Perhaps the most noteworthy other shifts are Turkey falling from 7th to 11th and Moldova climbing into the top 10 by grabbing 9th place. The rest of the top 10 moves round a bit.
2011: a closer result
In a year like 2012, the winner wouldn’t have been anyone besides Sweden. For 2011, where the differences between televotes and juries were sometimes very stark, and the win was much narrower..
We can see that the new aggregate still gives us the same winner before and after the rule change. Azerbaijans’ Ell and Nikki with their entry ‘Running Scared’ remain the victors at the 2011 contest, though Eric Saade is a bit more ‘Popular’ than before. Ireland moves into the top 5 (from 8th), Serbia moves up five places into the top 10 (14th to 9th) and Georgia is bumped down to 11th. Otherwise, there’s only a bit of shifting around.

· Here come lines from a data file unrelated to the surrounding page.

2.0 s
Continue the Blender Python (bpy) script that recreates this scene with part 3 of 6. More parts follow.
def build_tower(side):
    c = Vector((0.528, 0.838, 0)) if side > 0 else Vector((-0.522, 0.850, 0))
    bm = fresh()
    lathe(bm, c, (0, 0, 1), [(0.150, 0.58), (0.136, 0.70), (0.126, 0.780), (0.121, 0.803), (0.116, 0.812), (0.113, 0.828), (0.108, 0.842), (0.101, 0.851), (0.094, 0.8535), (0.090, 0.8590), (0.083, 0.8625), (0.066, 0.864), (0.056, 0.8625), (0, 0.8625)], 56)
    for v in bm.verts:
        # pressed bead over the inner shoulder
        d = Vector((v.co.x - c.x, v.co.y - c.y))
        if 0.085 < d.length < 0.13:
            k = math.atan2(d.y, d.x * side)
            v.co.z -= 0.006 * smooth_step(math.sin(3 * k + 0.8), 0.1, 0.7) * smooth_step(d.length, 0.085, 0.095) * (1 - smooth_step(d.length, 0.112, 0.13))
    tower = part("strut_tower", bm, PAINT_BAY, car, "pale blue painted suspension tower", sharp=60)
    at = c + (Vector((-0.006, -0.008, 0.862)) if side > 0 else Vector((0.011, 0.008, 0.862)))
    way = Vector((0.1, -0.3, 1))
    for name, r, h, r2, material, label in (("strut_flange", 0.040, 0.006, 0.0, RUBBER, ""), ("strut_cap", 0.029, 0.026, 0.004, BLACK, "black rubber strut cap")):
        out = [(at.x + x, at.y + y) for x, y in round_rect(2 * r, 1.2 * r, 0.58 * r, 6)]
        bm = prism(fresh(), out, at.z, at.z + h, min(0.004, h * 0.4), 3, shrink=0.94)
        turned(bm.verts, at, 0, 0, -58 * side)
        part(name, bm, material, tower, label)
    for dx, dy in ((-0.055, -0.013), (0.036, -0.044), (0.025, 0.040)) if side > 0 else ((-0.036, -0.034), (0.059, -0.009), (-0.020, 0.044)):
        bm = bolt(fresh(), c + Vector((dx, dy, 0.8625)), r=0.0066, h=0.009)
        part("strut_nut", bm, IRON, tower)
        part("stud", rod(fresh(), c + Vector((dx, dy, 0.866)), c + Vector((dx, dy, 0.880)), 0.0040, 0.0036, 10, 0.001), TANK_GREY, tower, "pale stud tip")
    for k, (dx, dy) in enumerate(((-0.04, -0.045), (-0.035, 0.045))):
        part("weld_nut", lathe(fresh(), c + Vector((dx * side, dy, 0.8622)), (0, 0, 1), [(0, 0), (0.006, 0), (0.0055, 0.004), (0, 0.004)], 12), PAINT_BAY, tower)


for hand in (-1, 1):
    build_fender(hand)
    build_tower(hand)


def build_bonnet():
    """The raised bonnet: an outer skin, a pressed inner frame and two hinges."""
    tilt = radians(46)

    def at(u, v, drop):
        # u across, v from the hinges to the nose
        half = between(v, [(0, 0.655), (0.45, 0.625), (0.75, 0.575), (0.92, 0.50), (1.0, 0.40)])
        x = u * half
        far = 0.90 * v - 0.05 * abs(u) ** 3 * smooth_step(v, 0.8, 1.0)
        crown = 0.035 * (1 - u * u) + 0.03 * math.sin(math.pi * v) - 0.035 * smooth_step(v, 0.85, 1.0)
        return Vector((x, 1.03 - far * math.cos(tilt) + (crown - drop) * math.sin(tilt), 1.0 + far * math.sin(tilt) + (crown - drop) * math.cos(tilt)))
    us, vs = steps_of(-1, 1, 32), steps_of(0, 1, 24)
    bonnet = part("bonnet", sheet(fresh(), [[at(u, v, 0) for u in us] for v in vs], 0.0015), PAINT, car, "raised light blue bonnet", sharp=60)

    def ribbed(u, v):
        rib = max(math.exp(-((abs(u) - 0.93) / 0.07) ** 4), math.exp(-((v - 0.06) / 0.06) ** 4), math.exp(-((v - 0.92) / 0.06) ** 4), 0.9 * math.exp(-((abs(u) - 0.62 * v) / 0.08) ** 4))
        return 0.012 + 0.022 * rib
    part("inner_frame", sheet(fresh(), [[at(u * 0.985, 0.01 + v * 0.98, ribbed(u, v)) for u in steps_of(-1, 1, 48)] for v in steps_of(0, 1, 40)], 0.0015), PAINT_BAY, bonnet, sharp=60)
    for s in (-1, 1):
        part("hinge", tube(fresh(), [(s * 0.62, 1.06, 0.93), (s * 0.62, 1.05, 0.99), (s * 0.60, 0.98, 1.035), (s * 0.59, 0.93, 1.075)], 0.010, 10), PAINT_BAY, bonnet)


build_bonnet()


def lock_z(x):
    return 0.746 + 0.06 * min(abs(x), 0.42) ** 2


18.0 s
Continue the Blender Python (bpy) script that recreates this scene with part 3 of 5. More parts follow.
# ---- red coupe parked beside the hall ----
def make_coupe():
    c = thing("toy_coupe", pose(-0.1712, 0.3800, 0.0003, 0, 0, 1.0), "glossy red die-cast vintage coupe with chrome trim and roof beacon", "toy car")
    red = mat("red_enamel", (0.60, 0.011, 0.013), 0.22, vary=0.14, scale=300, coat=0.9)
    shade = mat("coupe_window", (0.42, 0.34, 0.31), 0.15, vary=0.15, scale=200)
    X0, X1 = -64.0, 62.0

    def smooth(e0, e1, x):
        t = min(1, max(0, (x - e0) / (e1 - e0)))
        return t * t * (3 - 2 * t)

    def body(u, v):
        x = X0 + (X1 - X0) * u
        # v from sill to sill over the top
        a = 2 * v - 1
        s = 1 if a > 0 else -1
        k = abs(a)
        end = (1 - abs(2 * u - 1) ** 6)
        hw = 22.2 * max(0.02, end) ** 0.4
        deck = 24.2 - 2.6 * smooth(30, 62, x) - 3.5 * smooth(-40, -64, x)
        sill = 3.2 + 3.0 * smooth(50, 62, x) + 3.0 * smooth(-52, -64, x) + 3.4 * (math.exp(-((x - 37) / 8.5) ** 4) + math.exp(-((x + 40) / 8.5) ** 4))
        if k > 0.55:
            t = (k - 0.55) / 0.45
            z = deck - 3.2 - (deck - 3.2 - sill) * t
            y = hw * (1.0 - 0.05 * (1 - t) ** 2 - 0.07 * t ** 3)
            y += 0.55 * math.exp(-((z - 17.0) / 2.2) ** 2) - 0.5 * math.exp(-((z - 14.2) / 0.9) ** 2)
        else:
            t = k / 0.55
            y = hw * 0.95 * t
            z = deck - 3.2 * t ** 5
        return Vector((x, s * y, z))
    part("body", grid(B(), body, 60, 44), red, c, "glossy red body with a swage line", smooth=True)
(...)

Ultimately, what would give a clearer indication of the implications of this change would be to take the complete rankings from a country’s jury and televotes from 2011 or 2012; unfortunately this data does not exist. Jurors last year and the year before only provided their top 10 list within each jury, which then created the overall top 10 for the entire jury.
This change is very much evolutionary rather than revolutionary it seems. Nonetheless, we will find out first hand how this change, as well as the standing room only and the performance order changes will all fare in just over two months time.